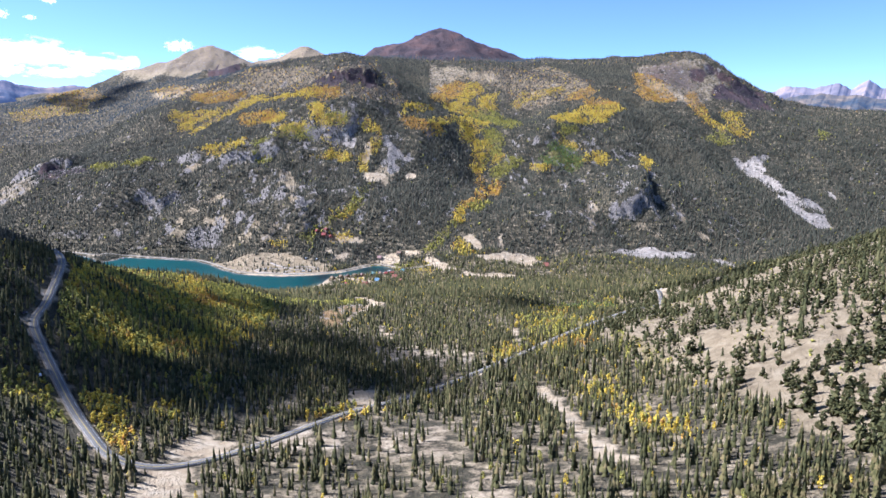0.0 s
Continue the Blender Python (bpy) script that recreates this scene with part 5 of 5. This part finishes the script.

········

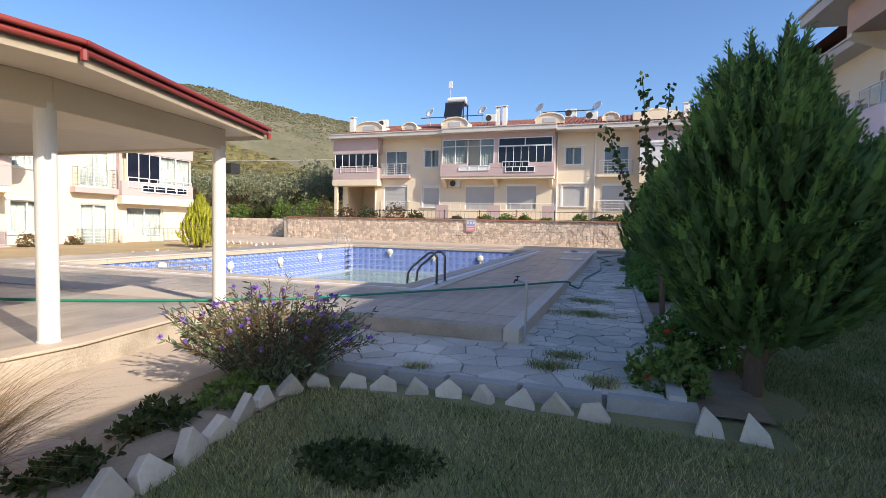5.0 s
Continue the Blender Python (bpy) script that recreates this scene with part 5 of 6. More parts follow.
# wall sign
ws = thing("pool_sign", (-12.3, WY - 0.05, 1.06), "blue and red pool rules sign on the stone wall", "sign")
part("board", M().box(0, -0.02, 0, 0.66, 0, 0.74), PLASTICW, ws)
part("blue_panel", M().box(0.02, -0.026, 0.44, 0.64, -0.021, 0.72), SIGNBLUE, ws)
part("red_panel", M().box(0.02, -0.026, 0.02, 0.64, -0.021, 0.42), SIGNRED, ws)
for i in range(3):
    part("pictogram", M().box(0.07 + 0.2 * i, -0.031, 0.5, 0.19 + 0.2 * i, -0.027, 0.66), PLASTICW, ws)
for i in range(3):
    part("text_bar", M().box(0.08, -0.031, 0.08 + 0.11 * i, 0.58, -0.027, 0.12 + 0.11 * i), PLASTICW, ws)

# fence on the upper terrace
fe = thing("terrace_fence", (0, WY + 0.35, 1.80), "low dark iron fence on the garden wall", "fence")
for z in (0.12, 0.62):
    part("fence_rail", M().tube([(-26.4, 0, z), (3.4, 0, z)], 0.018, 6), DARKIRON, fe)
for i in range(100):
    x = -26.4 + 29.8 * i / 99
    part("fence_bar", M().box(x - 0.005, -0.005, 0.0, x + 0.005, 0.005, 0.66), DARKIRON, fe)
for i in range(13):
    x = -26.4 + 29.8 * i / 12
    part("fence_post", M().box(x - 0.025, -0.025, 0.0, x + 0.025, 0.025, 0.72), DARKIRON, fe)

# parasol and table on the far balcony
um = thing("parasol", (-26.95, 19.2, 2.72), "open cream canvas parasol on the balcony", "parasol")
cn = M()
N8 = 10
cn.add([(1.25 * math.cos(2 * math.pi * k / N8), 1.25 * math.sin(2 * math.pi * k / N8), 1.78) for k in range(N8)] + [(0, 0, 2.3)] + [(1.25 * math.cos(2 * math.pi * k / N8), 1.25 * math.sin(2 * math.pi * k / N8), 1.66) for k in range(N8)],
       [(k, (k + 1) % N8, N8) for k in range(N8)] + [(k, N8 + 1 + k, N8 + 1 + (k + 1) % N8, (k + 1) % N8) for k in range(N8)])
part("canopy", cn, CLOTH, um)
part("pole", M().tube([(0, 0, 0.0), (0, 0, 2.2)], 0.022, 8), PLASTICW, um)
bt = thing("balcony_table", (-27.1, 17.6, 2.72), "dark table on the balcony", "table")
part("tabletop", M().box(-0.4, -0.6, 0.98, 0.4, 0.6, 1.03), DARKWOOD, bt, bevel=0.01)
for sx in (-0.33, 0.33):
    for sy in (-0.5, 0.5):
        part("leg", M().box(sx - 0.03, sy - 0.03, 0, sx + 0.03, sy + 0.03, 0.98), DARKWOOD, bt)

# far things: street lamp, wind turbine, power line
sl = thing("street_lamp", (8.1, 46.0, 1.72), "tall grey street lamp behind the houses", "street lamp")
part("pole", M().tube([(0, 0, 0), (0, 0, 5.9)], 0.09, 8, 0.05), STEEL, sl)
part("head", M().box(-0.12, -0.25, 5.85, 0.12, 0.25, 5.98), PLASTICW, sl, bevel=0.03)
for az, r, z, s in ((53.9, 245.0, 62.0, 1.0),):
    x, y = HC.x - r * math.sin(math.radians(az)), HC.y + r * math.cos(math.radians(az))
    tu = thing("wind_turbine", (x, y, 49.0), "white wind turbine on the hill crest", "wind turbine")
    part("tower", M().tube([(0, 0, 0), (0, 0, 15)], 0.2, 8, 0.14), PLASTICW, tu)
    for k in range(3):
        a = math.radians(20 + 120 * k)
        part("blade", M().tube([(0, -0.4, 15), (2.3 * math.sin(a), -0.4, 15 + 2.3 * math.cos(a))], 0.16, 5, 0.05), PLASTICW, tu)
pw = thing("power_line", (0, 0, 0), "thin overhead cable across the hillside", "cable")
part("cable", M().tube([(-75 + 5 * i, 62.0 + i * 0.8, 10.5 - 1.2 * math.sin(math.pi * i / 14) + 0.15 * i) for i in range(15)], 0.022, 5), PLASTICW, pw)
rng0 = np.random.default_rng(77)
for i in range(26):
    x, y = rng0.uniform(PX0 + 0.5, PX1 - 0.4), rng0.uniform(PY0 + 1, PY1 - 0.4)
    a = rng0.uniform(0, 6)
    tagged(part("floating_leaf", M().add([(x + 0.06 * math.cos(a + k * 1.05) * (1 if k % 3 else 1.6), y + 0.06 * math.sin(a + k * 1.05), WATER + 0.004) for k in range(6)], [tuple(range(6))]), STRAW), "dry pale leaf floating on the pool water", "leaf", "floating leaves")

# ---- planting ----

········

TO BE DONE >>
Tally up the lines in the records that contain the word "recreates" and give only the total.

REPLY TO THE EXERCISE >>
2